THE EXERCISE - Take the lines of the data below from the very first through the line containing "14), M_CONE, cone)" and output them exactly, pictures excluded.

RECORDS FOR PROCESSING -
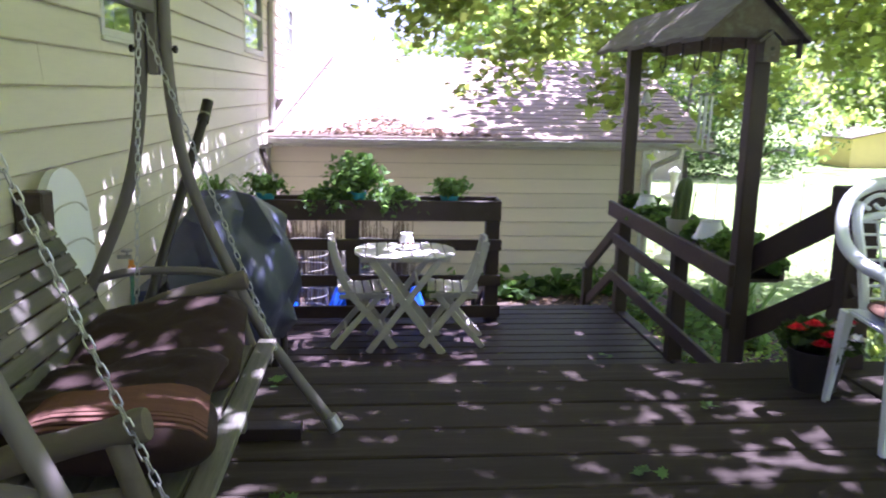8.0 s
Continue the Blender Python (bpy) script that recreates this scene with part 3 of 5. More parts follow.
upper = thing("floor_upper_deck", "worn red-brown wooden deck of wide planks", "deck", kind="structure")
low = thing("floor_lower_deck", "dark brown wooden lower deck of narrow planks", "deck", kind="structure")
rim = bmesh.new()
box(rim, -0.55, 7.4, 8.55, 8.588, -0.30, -0.045)
box(rim, -0.55, 7.4, 1.92, 1.955, GZ, -0.045)
for x in (0.4, 1.6, 2.8, 4.2, 5.6, 7.2):
    box(rim, x, x + 0.05, 1.96, 8.54, -0.25, -0.045)
box(rim, -0.55, 2.88, 8.60, 8.63, GZ, -0.301)
part("joist", rim, M["deck_low"], upper)
boxed("deck_backing", M["deck_low"], upper, -0.54, 7.38, 1.97, 8.54, -0.0448, -0.0415, c=0)
rim = bmesh.new()
box(rim, -0.5, 2.85, 11.45, 11.48, GZ + 0.02, -0.585)
for x in (-0.3, 0.8, 1.9, 2.75):
    box(rim, x, x + 0.05, 8.64, 11.44, -0.74, -0.585)
part("joist", rim, M["deck_low"], low)
beamed("edge_board", M["deck_low"], low, (2.925, 8.66, -0.545), (2.925, 11.51, -0.545), 0.085, 0.05, label="worn edge board of the lower deck")

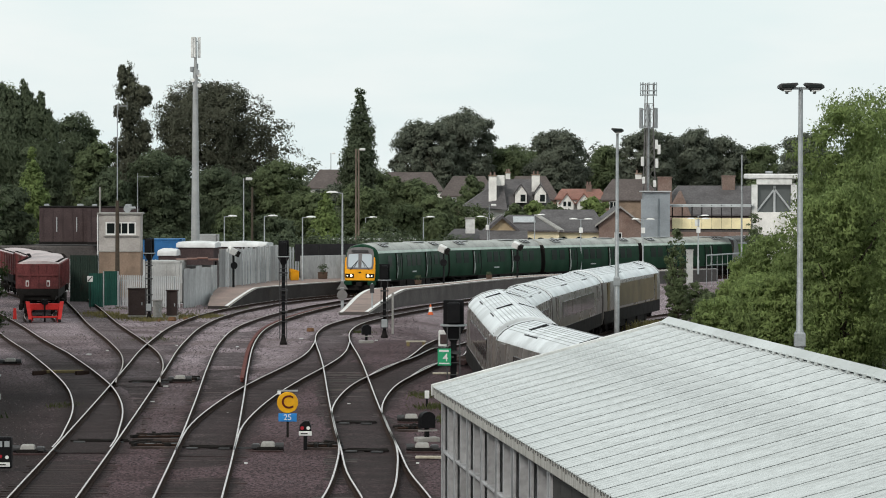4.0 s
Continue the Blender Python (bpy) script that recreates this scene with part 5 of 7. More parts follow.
part("sleeve", MB().lathe(0, 0, [(0.12, 0.18), (0.07, 0.50)], 14), M_WHITE, cone, "white reflective sleeve")
part("tip", MB().lathe(0, 0, [(0.07, 0.50), (0.035, 0.66)], 14), M_CONE, cone)


# ---- lamps and masts ----
def flood_mast(x, y, top, heads=2, label="tall grey floodlight mast with two lamps"):
    z = gz(x, y)
    h = top - z
    ob = thing("floodlight_mast", label, "floodlight mast", pose(x, y, z), group="floodlight masts")
    part("pole", MB().lathe(0, 0, [(0.15, 0), (0.15, h * 0.32), (0.115, h * 0.33), (0.075, h)], 14), M_GALV, ob, smooth=True)
    part("joint_box", MB().box(0, -0.02, h * 0.30, 0.36, 0.36, 0.5, bev=0.04), M_GALV, ob)
    part("crossarm", MB().box(0, 0, h - 0.05, 0.4 + 0.75 * (heads - 1), 0.10, 0.08), M_GALV, ob)
    for s in ((-1, 1) if heads == 2 else (0,)):
        c = s * 0.44
        q = s or 1
        sec = [(-0.34, 0.24), (-0.30, 0.30), (0.24, 0.27), (0.33, 0.20), (0.34, 0.12), (0.16, 0.02), (-0.06, 0.0)]
        mb = MB().sweep([[(c + q * u * k, y, h - 0.16 + 0.15 + (w - 0.15) * k) for u, w in sec] for y, k in ((-0.34, 0.80), (-0.30, 1.0), (0.22, 1.0), (0.36, 0.6))])
        lamp = part("lamp_head", mb, M_LAMPHEAD, ob, "dark grey floodlight head")
        part("lamp_glass", MB().box(0, 0, 0, 0.40, 0.02, 0.10, bev=0.008), M_GLASS, lamp, m=pose(c + q * 0.02, -0.355, h + 0.02, 0, 0, 0))
        part("rim", MB().sweep([[(c + q * (-0.10 + u), y, h - 0.165 + w) for u, w in ((0, 0), (0.26, 0.02), (0.27, 0.055), (0.0, 0.035))] for y in (-0.35, 0.2)]), M_WHITE, lamp, "pale lower rim")
        part("hinge", MB().box(c + q * 0.03, 0.0, h - 0.19, 0.10, 0.12, 0.10, bev=0.02), M_GALV, lamp)
    return ob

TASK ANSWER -
8.0 s
Continue the Blender Python (bpy) script that recreates this scene with part 3 of 5. More parts follow.
upper = thing("floor_upper_deck", "worn red-brown wooden deck of wide planks", "deck", kind="structure")
low = thing("floor_lower_deck", "dark brown wooden lower deck of narrow planks", "deck", kind="structure")
rim = bmesh.new()
box(rim, -0.55, 7.4, 8.55, 8.588, -0.30, -0.045)
box(rim, -0.55, 7.4, 1.92, 1.955, GZ, -0.045)
for x in (0.4, 1.6, 2.8, 4.2, 5.6, 7.2):
    box(rim, x, x + 0.05, 1.96, 8.54, -0.25, -0.045)
box(rim, -0.55, 2.88, 8.60, 8.63, GZ, -0.301)
part("joist", rim, M["deck_low"], upper)
boxed("deck_backing", M["deck_low"], upper, -0.54, 7.38, 1.97, 8.54, -0.0448, -0.0415, c=0)
rim = bmesh.new()
box(rim, -0.5, 2.85, 11.45, 11.48, GZ + 0.02, -0.585)
for x in (-0.3, 0.8, 1.9, 2.75):
    box(rim, x, x + 0.05, 8.64, 11.44, -0.74, -0.585)
part("joist", rim, M["deck_low"], low)
beamed("edge_board", M["deck_low"], low, (2.925, 8.66, -0.545), (2.925, 11.51, -0.545), 0.085, 0.05, label="worn edge board of the lower deck")

4.0 s
Continue the Blender Python (bpy) script that recreates this scene with part 5 of 7. More parts follow.
part("sleeve", MB().lathe(0, 0, [(0.12, 0.18), (0.07, 0.50)], 14), M_WHITE, cone, "white reflective sleeve")
part("tip", MB().lathe(0, 0, [(0.07, 0.50), (0.035, 0.66)], 14), M_CONE, cone)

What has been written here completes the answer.